OBJECTIVE – Write down every entry below once more, exactly.

ROWS –

▬▬▬▬▬▬

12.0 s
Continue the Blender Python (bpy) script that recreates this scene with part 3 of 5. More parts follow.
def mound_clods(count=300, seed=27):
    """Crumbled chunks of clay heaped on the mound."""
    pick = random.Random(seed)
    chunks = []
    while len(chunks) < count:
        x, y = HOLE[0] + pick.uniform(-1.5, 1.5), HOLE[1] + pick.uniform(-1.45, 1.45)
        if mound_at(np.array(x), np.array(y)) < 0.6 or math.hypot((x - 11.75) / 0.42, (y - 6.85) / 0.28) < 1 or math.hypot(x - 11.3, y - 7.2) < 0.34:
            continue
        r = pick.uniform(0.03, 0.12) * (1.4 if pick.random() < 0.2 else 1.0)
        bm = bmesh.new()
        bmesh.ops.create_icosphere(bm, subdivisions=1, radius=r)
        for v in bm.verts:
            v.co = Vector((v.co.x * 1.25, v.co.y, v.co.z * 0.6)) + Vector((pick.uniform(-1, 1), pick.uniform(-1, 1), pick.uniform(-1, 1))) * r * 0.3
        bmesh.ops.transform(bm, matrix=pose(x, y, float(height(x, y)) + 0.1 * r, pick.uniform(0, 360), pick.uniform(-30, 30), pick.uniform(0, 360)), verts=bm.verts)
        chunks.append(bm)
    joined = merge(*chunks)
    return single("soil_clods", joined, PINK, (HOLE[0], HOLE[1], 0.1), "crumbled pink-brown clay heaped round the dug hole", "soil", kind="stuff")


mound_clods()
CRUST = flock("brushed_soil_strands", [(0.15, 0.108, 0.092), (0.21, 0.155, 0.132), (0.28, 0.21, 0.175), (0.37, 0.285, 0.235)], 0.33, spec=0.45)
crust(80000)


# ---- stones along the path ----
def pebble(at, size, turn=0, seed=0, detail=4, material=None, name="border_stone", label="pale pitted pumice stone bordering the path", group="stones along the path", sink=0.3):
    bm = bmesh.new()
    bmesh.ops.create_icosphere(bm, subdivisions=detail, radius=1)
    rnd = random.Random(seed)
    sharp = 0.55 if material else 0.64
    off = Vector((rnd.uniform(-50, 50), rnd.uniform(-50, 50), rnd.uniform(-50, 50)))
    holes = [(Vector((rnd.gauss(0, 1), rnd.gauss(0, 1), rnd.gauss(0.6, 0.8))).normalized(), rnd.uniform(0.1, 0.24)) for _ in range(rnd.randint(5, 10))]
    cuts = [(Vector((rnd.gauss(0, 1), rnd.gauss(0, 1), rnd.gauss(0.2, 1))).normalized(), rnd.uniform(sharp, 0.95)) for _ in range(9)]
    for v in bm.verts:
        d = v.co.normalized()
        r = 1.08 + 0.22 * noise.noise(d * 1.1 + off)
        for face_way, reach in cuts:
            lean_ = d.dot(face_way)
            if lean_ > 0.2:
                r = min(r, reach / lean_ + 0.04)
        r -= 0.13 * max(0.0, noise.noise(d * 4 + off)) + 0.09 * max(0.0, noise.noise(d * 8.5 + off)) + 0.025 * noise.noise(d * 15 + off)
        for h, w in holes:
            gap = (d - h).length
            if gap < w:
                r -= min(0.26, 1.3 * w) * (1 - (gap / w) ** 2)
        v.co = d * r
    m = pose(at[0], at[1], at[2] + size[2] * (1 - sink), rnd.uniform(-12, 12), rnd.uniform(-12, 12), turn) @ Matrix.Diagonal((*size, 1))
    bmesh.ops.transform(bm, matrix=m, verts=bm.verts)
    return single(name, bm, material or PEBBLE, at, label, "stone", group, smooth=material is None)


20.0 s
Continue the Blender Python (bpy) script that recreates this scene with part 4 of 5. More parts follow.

▬▬▬▬▬▬

FINISHED EXERCISE –
12.0 s
Continue the Blender Python (bpy) script that recreates this scene with part 3 of 5. More parts follow.
def mound_clods(count=300, seed=27):
    """Crumbled chunks of clay heaped on the mound."""
    pick = random.Random(seed)
    chunks = []
    while len(chunks) < count:
        x, y = HOLE[0] + pick.uniform(-1.5, 1.5), HOLE[1] + pick.uniform(-1.45, 1.45)
        if mound_at(np.array(x), np.array(y)) < 0.6 or math.hypot((x - 11.75) / 0.42, (y - 6.85) / 0.28) < 1 or math.hypot(x - 11.3, y - 7.2) < 0.34:
            continue
        r = pick.uniform(0.03, 0.12) * (1.4 if pick.random() < 0.2 else 1.0)
        bm = bmesh.new()
        bmesh.ops.create_icosphere(bm, subdivisions=1, radius=r)
        for v in bm.verts:
            v.co = Vector((v.co.x * 1.25, v.co.y, v.co.z * 0.6)) + Vector((pick.uniform(-1, 1), pick.uniform(-1, 1), pick.uniform(-1, 1))) * r * 0.3
        bmesh.ops.transform(bm, matrix=pose(x, y, float(height(x, y)) + 0.1 * r, pick.uniform(0, 360), pick.uniform(-30, 30), pick.uniform(0, 360)), verts=bm.verts)
        chunks.append(bm)
    joined = merge(*chunks)
    return single("soil_clods", joined, PINK, (HOLE[0], HOLE[1], 0.1), "crumbled pink-brown clay heaped round the dug hole", "soil", kind="stuff")


mound_clods()
CRUST = flock("brushed_soil_strands", [(0.15, 0.108, 0.092), (0.21, 0.155, 0.132), (0.28, 0.21, 0.175), (0.37, 0.285, 0.235)], 0.33, spec=0.45)
crust(80000)


# ---- stones along the path ----
def pebble(at, size, turn=0, seed=0, detail=4, material=None, name="border_stone", label="pale pitted pumice stone bordering the path", group="stones along the path", sink=0.3):
    bm = bmesh.new()
    bmesh.ops.create_icosphere(bm, subdivisions=detail, radius=1)
    rnd = random.Random(seed)
    sharp = 0.55 if material else 0.64
    off = Vector((rnd.uniform(-50, 50), rnd.uniform(-50, 50), rnd.uniform(-50, 50)))
    holes = [(Vector((rnd.gauss(0, 1), rnd.gauss(0, 1), rnd.gauss(0.6, 0.8))).normalized(), rnd.uniform(0.1, 0.24)) for _ in range(rnd.randint(5, 10))]
    cuts = [(Vector((rnd.gauss(0, 1), rnd.gauss(0, 1), rnd.gauss(0.2, 1))).normalized(), rnd.uniform(sharp, 0.95)) for _ in range(9)]
    for v in bm.verts:
        d = v.co.normalized()
        r = 1.08 + 0.22 * noise.noise(d * 1.1 + off)
        for face_way, reach in cuts:
            lean_ = d.dot(face_way)
            if lean_ > 0.2:
                r = min(r, reach / lean_ + 0.04)
        r -= 0.13 * max(0.0, noise.noise(d * 4 + off)) + 0.09 * max(0.0, noise.noise(d * 8.5 + off)) + 0.025 * noise.noise(d * 15 + off)
        for h, w in holes:
            gap = (d - h).length
            if gap < w:
                r -= min(0.26, 1.3 * w) * (1 - (gap / w) ** 2)
        v.co = d * r
    m = pose(at[0], at[1], at[2] + size[2] * (1 - sink), rnd.uniform(-12, 12), rnd.uniform(-12, 12), turn) @ Matrix.Diagonal((*size, 1))
    bmesh.ops.transform(bm, matrix=m, verts=bm.verts)
    return single(name, bm, material or PEBBLE, at, label, "stone", group, smooth=material is None)


20.0 s
Continue the Blender Python (bpy) script that recreates this scene with part 4 of 5. More parts follow.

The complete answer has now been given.